What you are asked to do>
Reproduce, character for character, the lines below from the first through the one with "return [(t, aim(base, d, (0, -roll(t), 1)". Leave pictures out.

Available data>
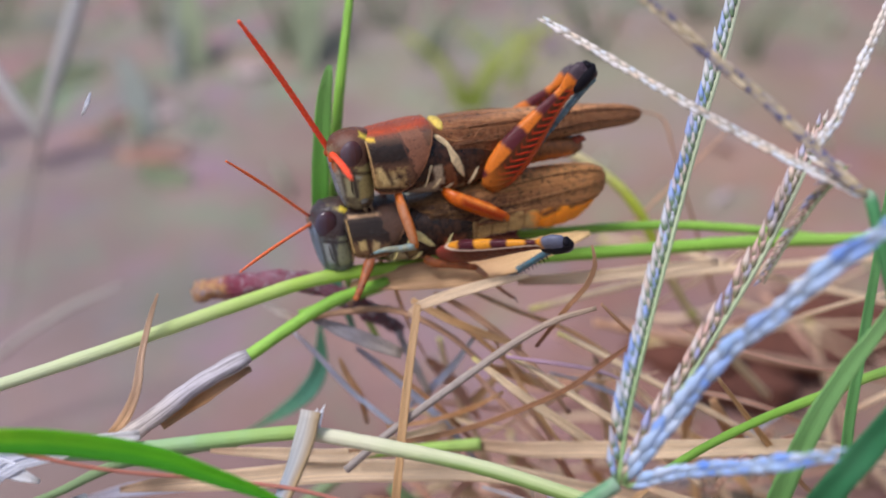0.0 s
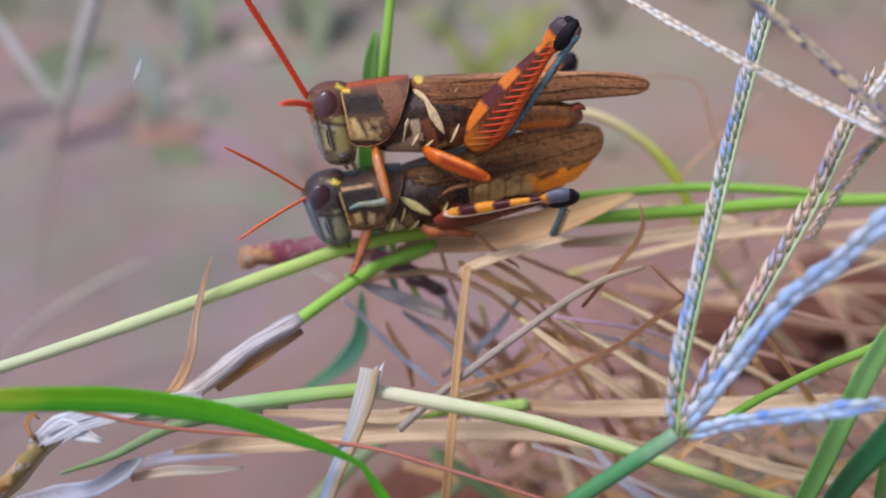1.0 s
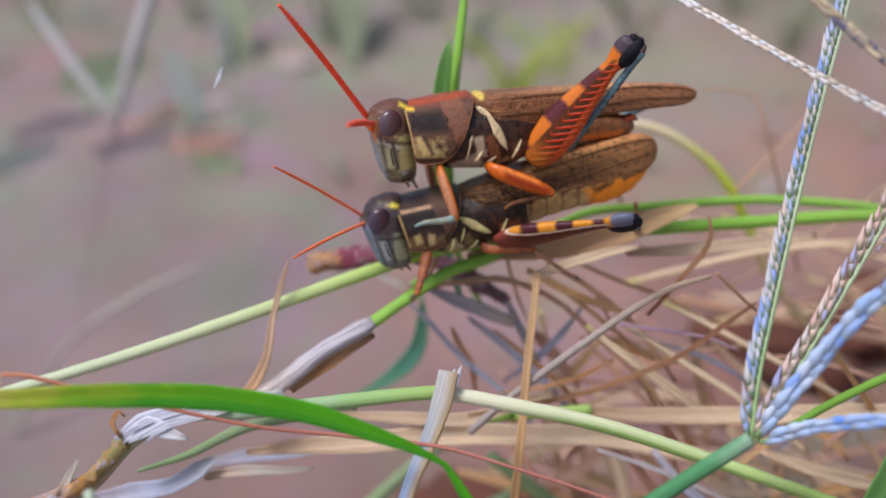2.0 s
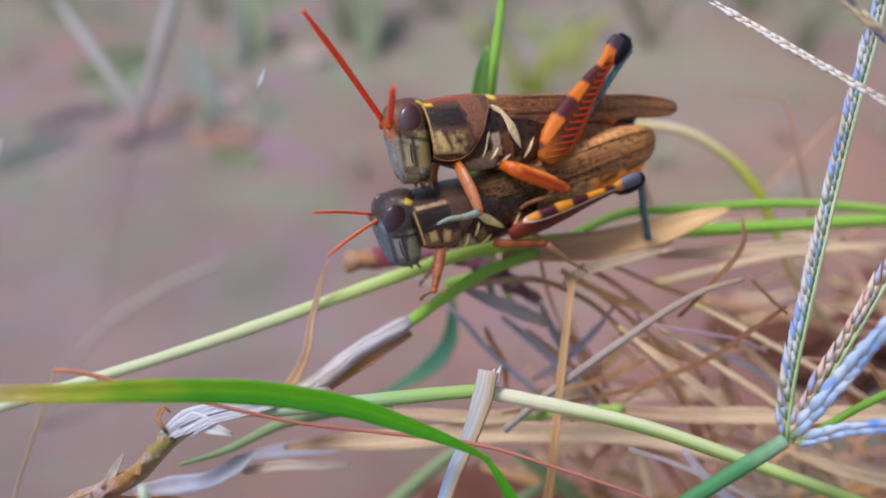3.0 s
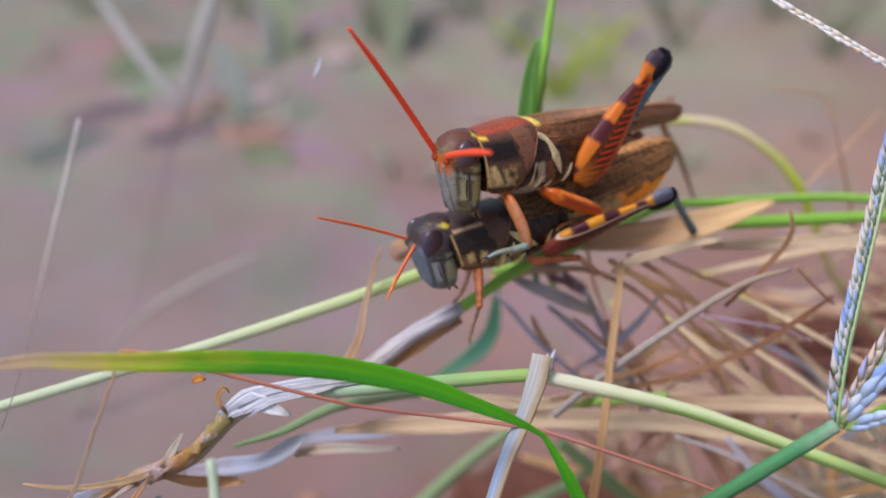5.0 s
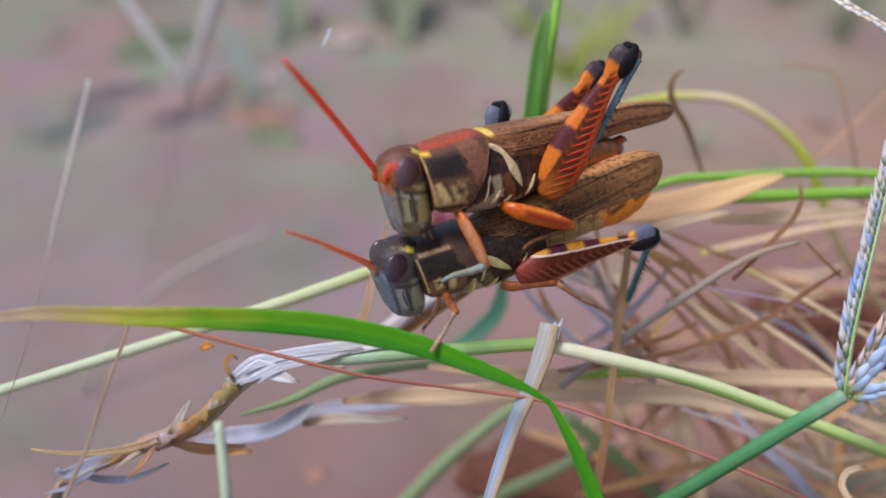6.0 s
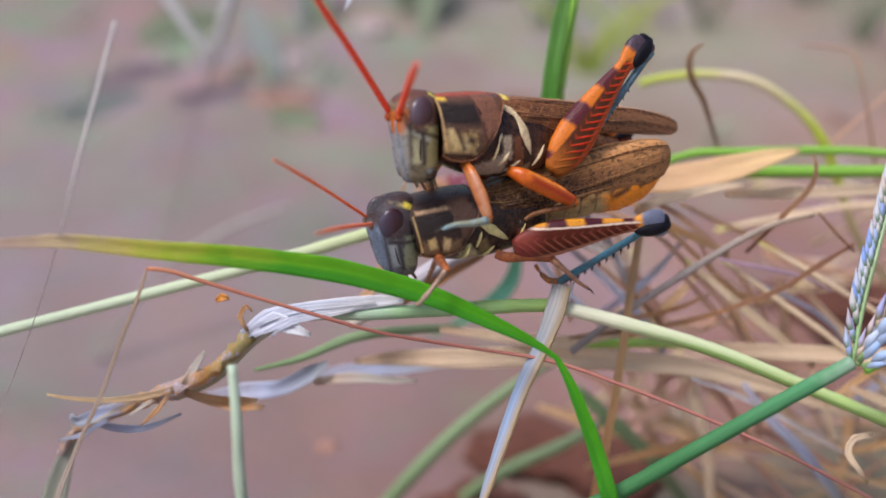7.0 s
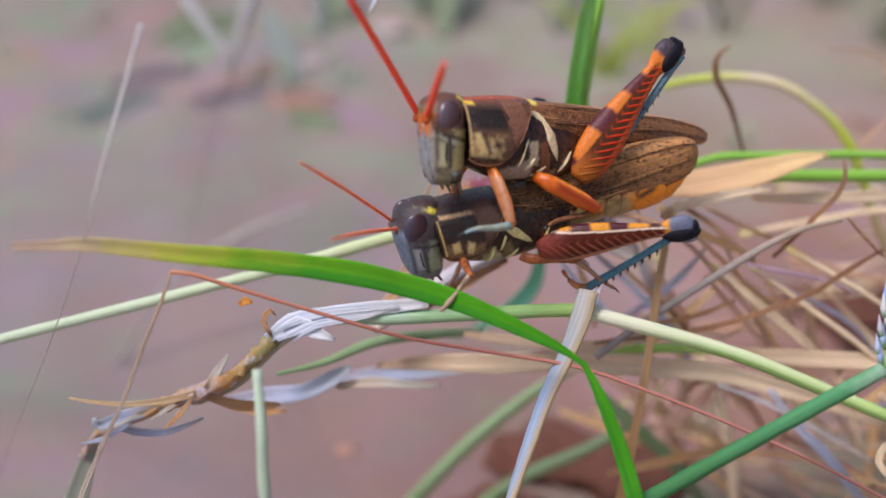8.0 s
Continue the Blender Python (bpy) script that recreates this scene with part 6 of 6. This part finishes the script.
def body_rows(rows):
    return [(t, pose(x * MM, y * MM, z * MM, rx, ry, rz)) for t, x, y, z, rx, ry, rz in rows]


def aim_rows(base, rows, roll=None):
    """Poses along the given ways; roll turns the upper side outwards by the time."""
    return [(t, aim(base, d, (0, -roll(t), 1) if roll else (0, 0, 1))) for t, *d in rows]


def shin_rows(thigh, shins, length, roll=None):
    """The shin's poses in its thigh's space: the knee sits at the thigh's end."""
    out = []
    for (t, *a), (_, *b) in zip(thigh, shins):
        m = aim((0, 0, 0), a, (0, -roll(t), 1) if roll else (0, 0, 1)).to_3x3().inverted()
        out.append((t, aim((length, 0, 0.1), m @ Vector(b), (0, 0.15, 1) if abs((m @ Vector(b)).normalized().z) < 0.9 else (1, 0, 0))))
    return out


def motions():
    male_rows = [
        (0.0, 7.10, 15.06, 16.51, 6.2, -1.8, 34.3),
        (0.5, 4.82, 14.49, 17.34, 8.1, -1.7, 21.9),
        (1.0, 2.91, 10.73, 17.36, -3.8, -1.2, 19.1),
        (1.5, 2.76, 10.31, 17.23, -0.0, -1.0, 22.3),
        (2.8, 0.02, 6.32, 17.64, -6.0, -2.2, 37.3),
        (3.0, -0.29, 6.55, 17.54, -13.8, 3.0, 40.2),
        (3.5, 0.08, 8.83, 17.14, -12.4, 5.6, 45.4),
        (4.0, -1.00, 8.50, 16.66, -7.2, 3.5, 46.4),
        (4.5, -1.22, 8.38, 16.17, -2.1, 1.4, 46.8),
        (4.7, -1.28, 7.04, 15.99, -1.3, 1.9, 49.0),
        (5.8, -2.63, -2.05, 13.24, 0.1, -7.2, 60.9),
        (6.0, -3.20, -4.63, 13.64, -4.8, -3.8, 47.6),
        (6.5, -3.20, -7.38, 13.70, -12.3, 6.9, 47.9),
        (7.0, -3.43, -6.37, 13.00, -12.1, 7.6, 49.1),
        (8.0, -3.60, -5.30, 12.59, -10.4, 8.6, 47.6),
    ]
    female_rows = [
        (0.0, 5.73, 14.56, 10.02, 1.7, -4.6, 24.2),
        (0.5, 3.82, 14.37, 9.95, 1.4, -7.7, 19.4),
        (1.0, 2.14, 11.04, 10.28, 1.6, -7.6, 21.6),
        (1.5, 1.99, 9.99, 9.96, 0.0, -9.0, 22.3),
        (2.8, -0.18, 5.96, 11.02, 3.8, -13.4, 29.6),
        (3.0, -0.52, 5.66, 11.41, 0.6, -10.0, 33.6),
        (3.5, 0.13, 6.93, 10.75, -11.2, -8.4, 36.4),
        (4.0, -0.98, 6.99, 10.00, -9.8, -10.6, 34.6),
        (4.5, -1.26, 7.26, 9.24, -8.5, -12.8, 32.4),
        (4.7, -1.63, 6.60, 9.26, 0.0, -10.9, 35.6),
        (5.8, -2.75, -2.30, 6.94, -1.0, -18.1, 40.1),
        (6.0, -2.90, -4.65, 7.05, 0.6, -13.0, 38.0),
        (6.5, -3.48, -7.89, 8.00, 1.7, -8.0, 38.0),
        (7.0, -3.60, -7.07, 6.70, -1.0, -8.2, 36.7),
        (8.0, -4.01, -5.61, 6.50, 1.8, -10.3, 34.5),
    ]
    male_antenna_far = [
        (0.0, -0.522, -0.212, 0.826), (0.5, -0.393, -0.373, 0.841), (1.0, -0.365, -0.557, 0.746), (1.5, -0.444, -0.518, 0.731), (2.8, -0.584, -0.415, 0.698), (3.0, -0.643, -0.548, 0.536), (3.5, -0.695, -0.239, 0.678), (4.0, -0.722, -0.180, 0.668), (4.5, -0.666, -0.115, 0.737), (4.7, -0.673, -0.129, 0.728), (5.8, -0.638, -0.012, 0.770), (6.0, -0.623, -0.373, 0.688), (6.5, -0.704, -0.546, 0.455), (7.0, -0.738, -0.416, 0.532), (8.0, -0.730, -0.354, 0.584)]
    male_antenna_near = [
        (0.0, -0.148, -0.965, 0.218), (0.5, -0.123, -0.939, 0.320), (1.0, -0.106, -0.985, 0.139), (1.5, -0.192, -0.964, 0.183), (2.8, -0.333, -0.922, 0.195), (3.0, -0.367, -0.922, 0.124), (3.5, -0.417, -0.899, 0.130), (4.5, -0.367, -0.906, 0.210), (4.7, -0.426, -0.879, 0.215), (5.8, -0.436, -0.854, 0.284), (6.0, -0.412, -0.877, 0.248), (6.5, -0.436, -0.883, 0.175), (7.0, -0.457, -0.875, 0.160), (8.0, -0.451, -0.871, 0.195)]
    female_antenna_far = [
        (0.0, -0.483, -0.627, 0.612), (0.5, -0.428, -0.663, 0.615), (1.0, -0.407, -0.716, 0.568), (1.5, -0.444, -0.664, 0.601), (2.8, -0.494, -0.605, 0.624), (3.0, -0.511, -0.774, 0.373), (3.5, -0.631, -0.775, -0.033), (4.0, -0.690, -0.665, 0.285), (4.5, -0.688, -0.636, 0.350), (4.7, -0.732, -0.529, 0.430), (5.8, -0.635, -0.474, 0.609), (6.0, -0.571, -0.577, 0.585), (6.5, -0.630, -0.513, 0.582), (7.0, -0.611, -0.526, 0.591), (8.0, -0.577, -0.505, 0.642)]
    female_antenna_near = [
        (0.0, -0.467, -0.883, 0.042), (0.5, -0.398, -0.903, 0.160), (1.0, -0.399, -0.912, 0.094), (1.5, -0.458, -0.884, 0.097), (2.8, -0.458, -0.840, 0.291), (3.0, -0.505, -0.846, 0.170), (3.5, -0.382, -0.881, -0.279), (4.0, -0.530, -0.836, -0.140), (4.5, -0.525, -0.848, -0.072), (4.7, -0.501, -0.864, 0.043), (5.8, -0.491, -0.853, 0.174), (6.0, -0.445, -0.706, 0.551), (6.5, -0.587, -0.760, 0.281), (7.0, -0.508, -0.815, 0.279), (8.0, -0.529, -0.784, 0.326)]
    female_hind = [
        (0.0, 0.755, -0.619, 0.216), (0.5, 0.824, -0.535, 0.186), (1.0, 0.876, -0.438, 0.200), (1.5, 0.831, -0.529, 0.171), (2.8, 0.989, -0.131, 0.069), (3.0, 0.977, -0.081, 0.196), (3.5, 0.961, -0.127, 0.246), (4.5, 0.959, -0.239, 0.151), (4.7, 0.959, -0.164, 0.229), (5.8, 0.892, -0.415, 0.178), (6.0, 0.998, -0.059, -0.011), (6.5, 0.983, -0.180, -0.025), (7.0, 0.976, -0.214, 0.049), (8.0, 0.930, -0.360, 0.079)]
    female_tibia = [
        (0.0, -0.281, 0.792, -0.542), (0.5, -0.251, 0.776, -0.579), (1.0, -0.054, 0.759, -0.649), (1.5, 0.066, 0.819, -0.570), (2.8, 0.227, 0.570, -0.789), (3.0, 0.278, 0.461, -0.843), (3.5, 0.237, 0.590, -0.772), (4.5, 0.307, 0.703, -0.642), (4.7, 0.369, 0.546, -0.752), (5.8, 0.413, 0.667, -0.620), (6.0, -0.001, 0.568, -0.823), (6.5, -0.648, 0.296, -0.702), (7.0, -0.680, 0.494, -0.542), (8.0, -0.690, 0.474, -0.548)]
    male_hind = [
        (0.0, 0.623, -0.066, 0.779), (0.5, 0.635, 0.078, 0.768), (1.0, 0.588, -0.218, 0.779), (1.5, 0.483, -0.378, 0.790), (2.8, 0.636, 0.024, 0.771), (3.0, 0.626, 0.010, 0.780), (3.5, 0.582, -0.100, 0.807), (4.0, 0.505, -0.158, 0.850), (4.5, 0.508, -0.188, 0.841), (4.7, 0.540, -0.151, 0.828), (5.8, 0.460, -0.219, 0.860), (6.0, 0.465, -0.241, 0.852), (6.5, 0.531, -0.131, 0.837), (7.0, 0.552, -0.121, 0.825), (8.0, 0.491, -0.165, 0.855)]
    walk(MALE, body_rows(male_rows))
    walk(FEMALE, body_rows(female_rows))
    walk(MALE_HORNS[0], aim_rows((-11.3, 0.7, 1.6), male_antenna_far))
    walk(MALE_HORNS[1], aim_rows((-11.3, -0.7, 1.6), male_antenna_near))
    walk(FEMALE_HORNS[0], aim_rows((-11.2, 0.7, 2.1), female_antenna_far))
    walk(FEMALE_HORNS[1], aim_rows((-11.2, -0.7, 2.0), female_antenna_near))
    rolling = lambda t: 1.0 - 0.10 * min(max(t - 1.0, 0), 2) - 0.65 * min(max(t - 4.8, 0), 1.2)
    walk(FEMALE_LEGS[0][0], aim_rows((-0.6, -2.9, -1.4), female_hind, rolling))
    walk(FEMALE_LEGS[0][1], shin_rows(female_hind, female_tibia, 12.2, rolling))
    walk(MALE_LEGS[0][0], aim_rows((1.9, -2.6, -2.3), male_hind))
    # limbs that keep their pose on the body
    MALE_LEGS[0][1].matrix_basis = aim((13.0, -0.1, -1.05), (-0.985, 0.15, -0.05))
    lowered = [(0.0, 0.79, 0.0, 0.61), (0.5, 0.82, 0.2, 0.53), (1.0, 0.79, 0.42, 0.447), (2.0, 0.95, 0.05, 0.30), (4.7, 0.95, 0.03, 0.30), (5.8, 0.77, 0.0, 0.64), (6.0, 0.76, 0.0, 0.65), (6.5, 0.92, 0.03, 0.36), (7.0, 0.95, 0.03, 0.30), (8.0, 0.95, 0.03, 0.30)]
    walk(MALE_LEGS[1][0], aim_rows((1.9, 2.6, -2.3), lowered))
    MALE_LEGS[1][1].matrix_basis = aim((13.0, -0.1, -0.85), (-0.985, -0.15, -0.02))
    kick = [(0.0, 0.975, 0.10, -0.19), (0.5, 0.96, 0.2, -0.21), (1.0, 0.99, 0.003, -0.14), (1.5, 0.98, 0.0, -0.06), (2.8, 0.96, 0.1, 0.17), (4.7, 0.96, 0.1, 0.18), (5.3, 0.72, 0.22, 0.64), (5.8, 0.36, 0.22, 0.90), (6.1, 0.34, 0.22, 0.91), (6.5, 0.48, 0.62, 0.62), (8.0, 0.48, 0.62, 0.62)]
    walk(FEMALE_LEGS[1][0], [(t, aim((-0.6, 2.9, -1.4), d, (-1, 0, 0.3))) for t, *d in kick])
    # the pale stem dips as the pair moves over
    end = PALE_STEM.location.copy()
    walk(PALE_STEM, [(t, pose(end.x, end.y, end.z, 0, a, 0)) for t, a in ((0.0, 0.45), (1.5, 0.3), (3.0, -0.5), (4.7, -0.5), (5.8, -2.0), (6.0, -2.1), (6.5, -1.4), (8.0, -1.1))])
    FEMALE_LEGS[1][1].matrix_basis = aim((12.2, 0, -0.5), (-0.99, 0.05, -0.06))
    # the front blade lifts a little as the pair shifts
    tip = FRONT_BLADE.location.copy()
    walk(FRONT_BLADE, [(t, pose(tip.x, tip.y, tip.z - drop * MM, 0, turn, 0)) for t, drop, turn in ((0.0, 2.5, -2.4), (1.5, 2.5, -2.4), (3.0, 2.45, -2.8), (4.0, 2.25, -3.0), (4.7, 1.9, -2.6), (6.0, 1.0, -1.4), (6.5, 0.0, 0.0), (8.0, 0.0, 0.0))])
    # the red stem and the leaf bent from its tip sink a little at the same time
    for ob, lean in ((RED_STEM, 0.75), (DRY_LEAF, 0.0)):
        p = ob.location.copy()
        walk(ob, [(t, pose(p.x, p.y, p.z + up * MM, 0, lean * up, 0)) for t, up in ((0.0, 1.0), (3.0, 1.0), (4.7, 0.8), (6.0, 0.4), (6.5, 0.2), (8.0, 0.2))])
    for k, base in ((0, (-1.8, -2.2, -1.9)), (2, (-1.8, 2.2, -1.9)), (3, (-6.0, 1.9, -1.3))):
        FEMALE_SMALL[k].location = Vector(base) * MM
    # the near front leg hangs to the stems first, then steps onto the blade
    thigh, shin = FEMALE_SMALL[1]
    steps = [(0.0, (-0.45, -0.50, -0.74), (-0.15, 0.86, -0.48)), (4.6, (-0.45, -0.50, -0.74), (-0.15, 0.86, -0.48)), (5.3, (-0.3, -0.85, -0.2), (-0.6, -0.2, -0.75)), (5.9, (-0.15, -0.98, 0.10), (-0.77, -0.34, -0.52)), (8.0, (-0.15, -0.98, 0.14), (-0.77, -0.34, -0.51))]
    walk(thigh, [(t, swing((-6.6, -2.2, -1.4), a)) for t, a, c in steps])
    walk(shin, [(t, swing((3.5, 0, 0), swing((0, 0, 0), a).to_3x3().inverted() @ Vector(c))) for t, a, c in steps])


motions()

Worked answer>
0.0 s
1.0 s
2.0 s
3.0 s
5.0 s
6.0 s
7.0 s
8.0 s
Continue the Blender Python (bpy) script that recreates this scene with part 6 of 6. This part finishes the script.
def body_rows(rows):
    return [(t, pose(x * MM, y * MM, z * MM, rx, ry, rz)) for t, x, y, z, rx, ry, rz in rows]


def aim_rows(base, rows, roll=None):
    """Poses along the given ways; roll turns the upper side outwards by the time."""
    return [(t, aim(base, d, (0, -roll(t), 1) if roll else (0, 0, 1))) for t, *d in rows]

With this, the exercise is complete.